Whether it's teaching undergraduates and graduate students at the University of New Mexico or work on personal research projects, Schreiber remains focused and rarely takes breaks.

Her research focuses on issues of migration between the United States and Mexico and considers relations to place, identity and dislocation through forms of visual culture.

Her work is being recognized by the Andy Warhol Foundation with an arts writers grant. She is one of 20 writers from across the country — and the only from New Mexico.

The grant will go toward her upcoming book and project, "Visualizing Displacement in the Americas: The Aesthetics of Mobility and Immobilization."

"I'm very excited about it," Schreiber says. "The Warhol Foundation reached out to me to tell me that I had been chosen. There aren't too many grants in my field of study and it's quite an honor."

According to the Andy Warhol Foundation, the 2021 cycle of the Arts Writers Grant awarded a total of $695,000 to 20 writers.

The grants range from $15,000 to $50,000 in three categories — articles, books and short-form writing.

The grants support projects addressing both general and specialized art audiences, from short reviews for magazines and newspapers to in-depth scholarly studies.

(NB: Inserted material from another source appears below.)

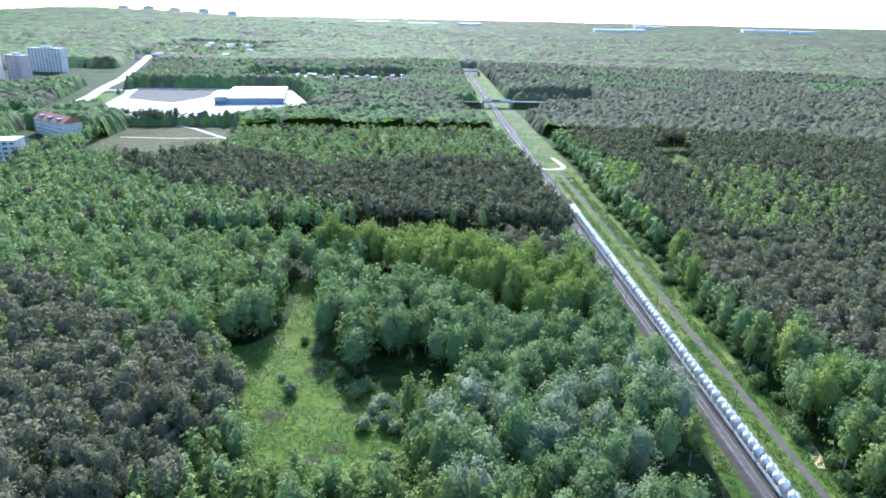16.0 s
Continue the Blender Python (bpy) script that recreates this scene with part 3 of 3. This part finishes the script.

"The Andy Warhol Foundation Arts Writers Grant supports a vital component of the visual arts ecosystem — writers. These critics and scholars do the important work of chronicling, contextualizing, and complicating our contemporary moment as it is expressed by artists," says Joel Wachs, President of the Andy Warhol Foundation for the Visual Arts. "The Arts Writers Grant recognizes the rigorous and generous engagement arts writers have with artists and their work and celebrates their ability to illuminate artistic interventions into the structures that govern our contemporary cultural moment."

Pradeep Dalal, director of the Andy Warhol Foundation Arts Writers Grant says it's exhilarating to see the enormous geographic reach and international framing that many of this year's grantees.

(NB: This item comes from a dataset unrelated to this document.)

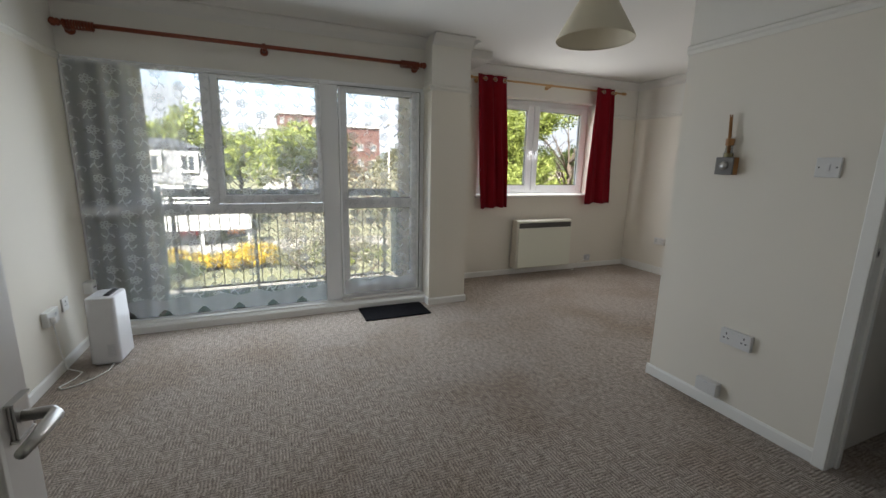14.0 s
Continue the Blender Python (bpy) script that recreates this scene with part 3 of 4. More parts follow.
lever(leaf, (-0.142, 0.900, 0.962), (1, 0, 0), (0, -1, 0))
part("latch_plate", box(-0.172, -0.152, 0.934, 0.937, 0.89, 1.02), M_METAL, leaf)
for z in (0.22, 1.66):
    part("hinge", tube([(-0.136, 0.168, z), (-0.136, 0.168, z + 0.075)], 0.006, 8), M_METAL, leaf)
hd.matrix_basis = Matrix.Translation((-0.18, 0.165, 0)) @ Matrix.Rotation(radians(-2.4), 4, "Z") @ Matrix.Translation((0.18, -0.165, 0)) @ hd.matrix_basis
# hall door frame with a panel above
df = root("door_frame_1", (0.2, NIBY - 0.05, 0.0), "white gloss painted door frame with a dark glazed panel above", "door frame", kind="structure")
part("jamb", box(JX, JX + 0.04, NIBY - 0.105, NIBY + 0.012, 0, CEIL, 0.003), M_GLOSS, df)
part("jamb", box(WESTX, WESTX + 0.038, NIBY - 0.105, NIBY + 0.0, 0, CEIL, 0.003), M_GLOSS, df)
part("door_stop", box(JX - 0.012, JX, NIBY - 0.075, NIBY - 0.045, 0, 1.91, 0.002), M_GLOSS, df)
part("architrave", box(JX + 0.002, JX + 0.056, NIBY + 0.012, NIBY + 0.026, 0, CEIL - 0.03, 0.004), M_GLOSS, df)
part("transom", box(WESTX + 0.038, JX, NIBY - 0.10, NIBY + 0.012, 1.972, 2.03, 0.004), M_GLOSS, df)
part("top_panel", box(WESTX + 0.038, JX, NIBY - 0.06, NIBY - 0.05, 2.03, CEIL), M_DARKPL, df, "dark glazed panel above the door")
sp = part("strike_plate", box(JX - 0.002, JX + 0.001, NIBY - 0.014, NIBY + 0.009, 0.988, 1.026, 0.0006), M_METAL, df, "worn steel strike plate")
part("latch_hole", box(JX - 0.0026, JX - 0.002, NIBY - 0.008, NIBY + 0.002, 0.996, 1.014), M_DARKPL, sp)
# glazed door of the west doorway, standing open at right angles
gd = root("door_2", (0.19, 2.79, 0.0), "white painted door with one tall obscured glass pane, standing open", "door", kind="structure")
GX0, GX1, GY0, GY1 = -0.185, 0.556, 2.77, 2.812
GPX0, GPX1, GPZ0, GPZ1 = -0.120, 0.470, 0.138, 1.880
gleaf = part("door_leaf", merge(box(GX0, GPX0, GY0, GY1, 0.012, 1.985, 0.003), box(GPX1, GX1, GY0, GY1, 0.012, 1.985, 0.003), box(GPX0, GPX1, GY0, GY1, 0.012, GPZ0, 0.003), box(GPX0, GPX1, GY0, GY1, GPZ1, 1.985, 0.003)), M_TAUPE, gd)
part("glass_bead", merge(*[box(a, b, y0, y1, c, d, 0.002) for y0, y1 in ((GY0 - 0.004, GY0 + 0.008), (GY1 - 0.008, GY1 + 0.004)) for a, b, c, d in ((GPX0, GPX0 + 0.012, GPZ0, GPZ1), (GPX1 - 0.012, GPX1, GPZ0, GPZ1), (GPX0 + 0.012, GPX1 - 0.012, GPZ0, GPZ0 + 0.012), (GPX0 + 0.012, GPX1 - 0.012, GPZ1 - 0.012, GPZ1))]), M_GLOSS, gleaf)
part("pane", box(GPX0, GPX1, GY0 + 0.018, GY0 + 0.023, GPZ0, GPZ1), M_FROST, gleaf, "obscured greenish glass pane")
lever(gleaf, (0.514, GY0, 0.948), (0, -1, 0), (-1, 0, 0), plate_h=0.06)
lever(gleaf, (0.514, GY1, 0.948), (0, 1, 0), (-1, 0, 0), plate_h=0.06)
for z in (0.22, 1.62):
    part("hinge", tube([(-0.190, GY0 - 0.004, z), (-0.190, GY0 - 0.004, z + 0.08)], 0.006, 8), M_METAL, gleaf)
wf = root("door_frame_2", (WESTX, 2.40, 0.0), "white gloss painted door frame of the side doorway", "door frame", kind="structure")
part("jamb", box(WESTX - 0.125, WESTX + 0.006, WD0 - 0.03, WD0, 0, 2.0, 0.003), M_TAUPE, wf)
part("jamb", box(WESTX - 0.125, WESTX + 0.006, WD1, WD1 + 0.03, 0, 2.0, 0.003), M_TAUPE, wf)
part("head", box(WESTX - 0.125, WESTX + 0.006, WD0 - 0.03, WD1 + 0.03, 2.0, 2.03, 0.003), M_TAUPE, wf)
part("architrave", box(WESTX + 0.006, WESTX + 0.02, WD0 - 0.075, WD0 - 0.012, 0, 2.045, 0.004), M_GLOSS, wf)
part("architrave", box(WESTX + 0.006, WESTX + 0.02, WD1 + 0.012, WD1 + 0.075, 0, 2.045, 0.004), M_GLOSS, wf)
part("architrave", box(WESTX + 0.006, WESTX + 0.02, WD0 - 0.012, WD1 + 0.012, 2.0, 2.045, 0.004), M_GLOSS, wf)
# front door and meter box in the dark hall
fd = root("door_3", (-0.55, -1.78, 0.0), "dark brown wooden front door, closed", "door", kind="structure")
part("door_leaf", merge(box(-0.95, -0.15, -1.80, -1.76, 0.01, 1.98, 0.004), box(-0.85, -0.62, -1.76, -1.75, 0.2, 0.9, 0.006), box(-0.48, -0.25, -1.76, -1.75, 0.2, 0.9, 0.006), box(-0.85, -0.62, -1.76, -1.75, 1.05, 1.8, 0.006), box(-0.48, -0.25, -1.76, -1.75, 1.05, 1.8, 0.006)), M_DARKWOOD, fd)
solid("meter_box", box(-0.25, -0.19, -1.10, -0.975, 1.535, 1.745, 0.006), M_DARKPL, "black meter box on the end of the hall wall", "meter box")
part("door_knob", merge(box(-0.535, -0.485, -1.76, -1.752, 0.97, 1.05, 0.004), tube([(-0.51, -1.755, 1.01), (-0.51, -1.735, 1.01), (-0.51, -1.715, 1.01), (-0.51, -1.70, 1.01)], [0.010, 0.010, 0.024, 0.016], 10)), M_BRASSY, fd, "dull metal door knob")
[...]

"Emphasizing the role of artist communities, with practices that cover literally every continent, these projects speak to the desire for exchanges that cross borders as well as those that establish connections across uncharted 'South-South' axes, rather than falling back on European or American art histories," Dalal says.

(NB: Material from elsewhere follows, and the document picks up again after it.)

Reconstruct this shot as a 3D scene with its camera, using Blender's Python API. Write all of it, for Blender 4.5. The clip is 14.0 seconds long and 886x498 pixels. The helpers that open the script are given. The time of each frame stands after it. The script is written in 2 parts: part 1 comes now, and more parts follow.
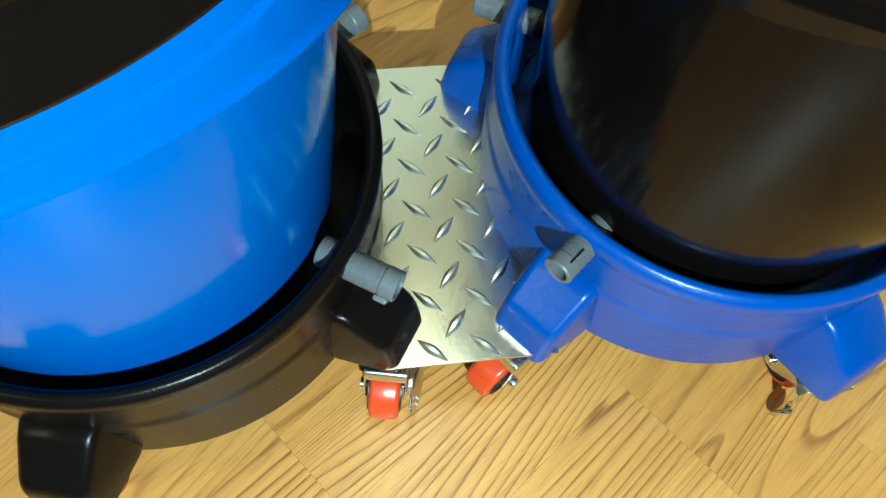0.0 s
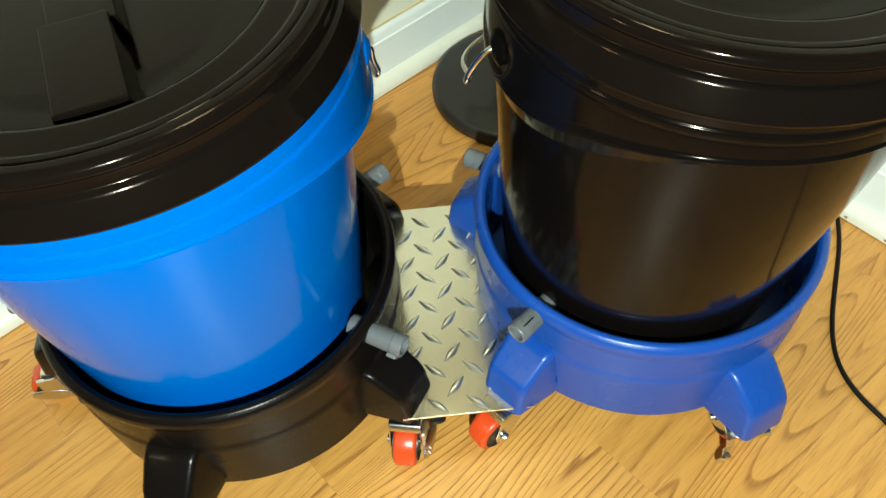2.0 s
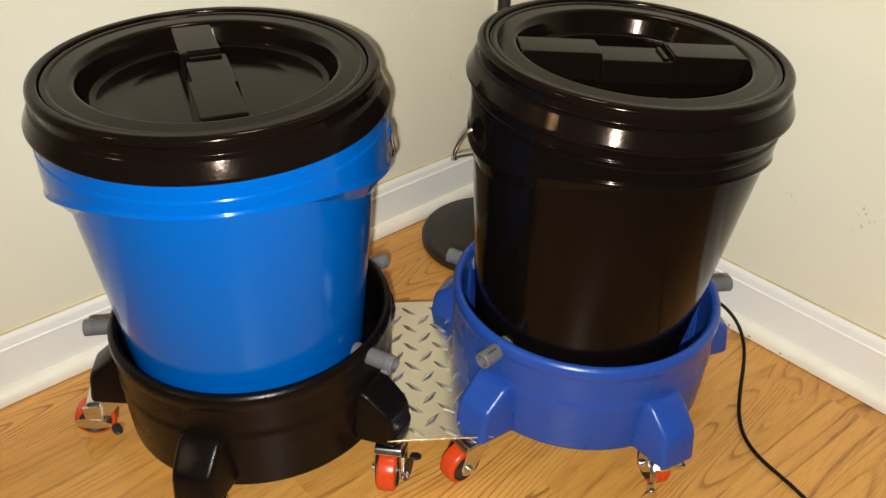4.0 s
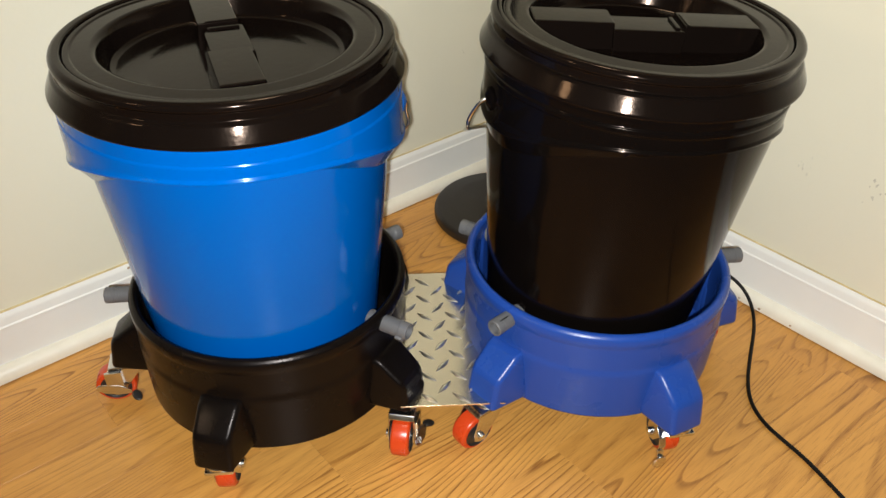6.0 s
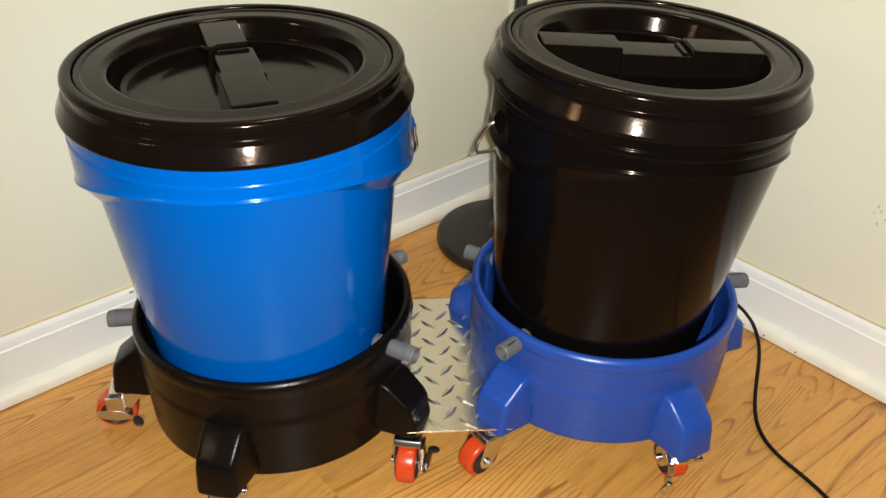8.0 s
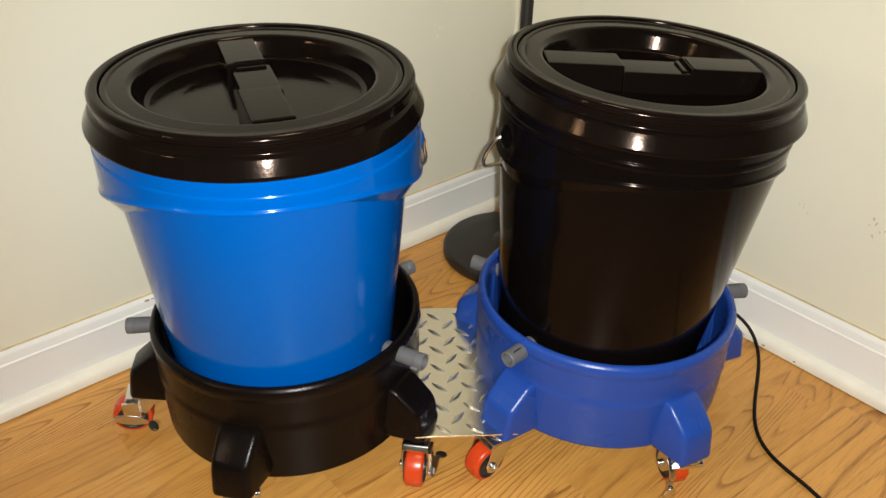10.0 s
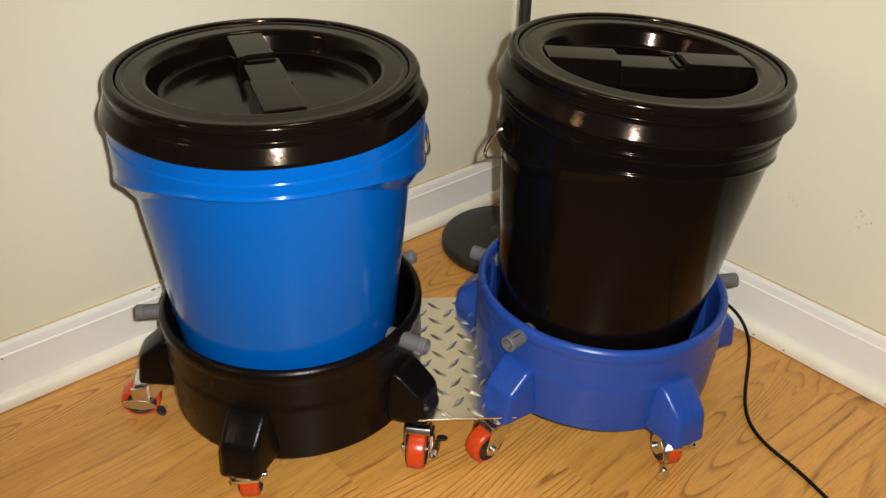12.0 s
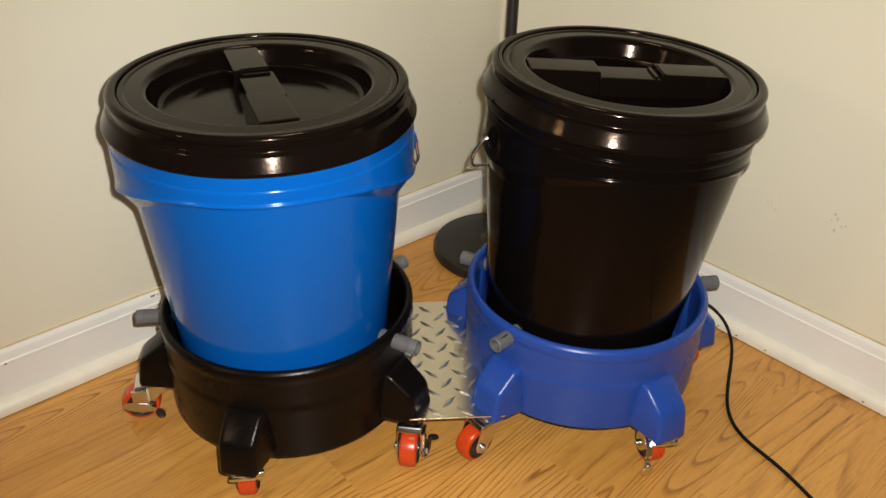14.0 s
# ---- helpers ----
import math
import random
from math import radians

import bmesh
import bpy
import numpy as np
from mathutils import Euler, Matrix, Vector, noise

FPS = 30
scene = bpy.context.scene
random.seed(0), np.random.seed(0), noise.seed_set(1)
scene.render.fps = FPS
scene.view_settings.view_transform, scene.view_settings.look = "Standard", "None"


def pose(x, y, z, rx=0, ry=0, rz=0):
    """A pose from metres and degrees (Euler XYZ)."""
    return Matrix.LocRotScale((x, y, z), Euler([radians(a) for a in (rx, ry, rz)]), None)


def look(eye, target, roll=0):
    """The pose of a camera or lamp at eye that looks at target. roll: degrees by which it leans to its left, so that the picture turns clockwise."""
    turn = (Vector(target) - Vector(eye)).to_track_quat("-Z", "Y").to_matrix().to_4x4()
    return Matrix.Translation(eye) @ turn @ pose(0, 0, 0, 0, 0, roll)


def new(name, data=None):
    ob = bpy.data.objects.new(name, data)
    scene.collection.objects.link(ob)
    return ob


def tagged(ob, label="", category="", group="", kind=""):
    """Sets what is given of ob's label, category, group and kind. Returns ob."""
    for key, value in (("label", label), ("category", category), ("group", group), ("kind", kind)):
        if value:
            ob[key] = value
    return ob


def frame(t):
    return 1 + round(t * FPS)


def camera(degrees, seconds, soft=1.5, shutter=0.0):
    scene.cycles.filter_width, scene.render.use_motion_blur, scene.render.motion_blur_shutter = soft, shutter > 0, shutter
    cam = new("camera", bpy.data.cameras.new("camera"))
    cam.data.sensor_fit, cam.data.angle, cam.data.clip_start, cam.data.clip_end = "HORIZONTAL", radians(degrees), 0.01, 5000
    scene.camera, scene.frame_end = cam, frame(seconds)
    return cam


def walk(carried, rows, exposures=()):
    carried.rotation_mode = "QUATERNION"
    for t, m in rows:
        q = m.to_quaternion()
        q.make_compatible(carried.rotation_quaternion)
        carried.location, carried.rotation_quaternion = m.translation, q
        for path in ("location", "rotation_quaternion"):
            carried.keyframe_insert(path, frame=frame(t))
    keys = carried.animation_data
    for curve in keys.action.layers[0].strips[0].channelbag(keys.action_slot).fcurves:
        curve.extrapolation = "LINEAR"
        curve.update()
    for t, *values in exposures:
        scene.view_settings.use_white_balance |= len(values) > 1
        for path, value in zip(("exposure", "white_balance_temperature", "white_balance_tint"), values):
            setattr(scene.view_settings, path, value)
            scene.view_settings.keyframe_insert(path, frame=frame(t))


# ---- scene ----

Schreiber was awarded the grant in the book category.

She teaches in American Studies and says her research helps her understand art as shaped by the historical context.

"This book is my third and they all deal with migration between the United States and Mexico and moving in Central America," she says.

Schreiber's work also helps gives a voice to asylum seekers.

"I met Caleb Duarte, who is part of an art collective," she says. "He came to UNM to speak about four years ago. The collective he works with has held art classes for asylum seekers. It's about telling their own stories. The way these stories are represented in the media, isn't the reality. It's about them representing their own lives."

Schreiber says the grant will support the cost of research which involves travel.

"It will also support the expense of including images for the book," she says. "(This is a) better way for people to see the images and get a better sense of the art work."

Another two or three years of research is expected to be done before the book comes out.

Schreiber hasn't slowed down and is conducting phone interviews and meeting with people in person.

"This is a very special grant," she says. "My work is hopefully helping artists have visibility."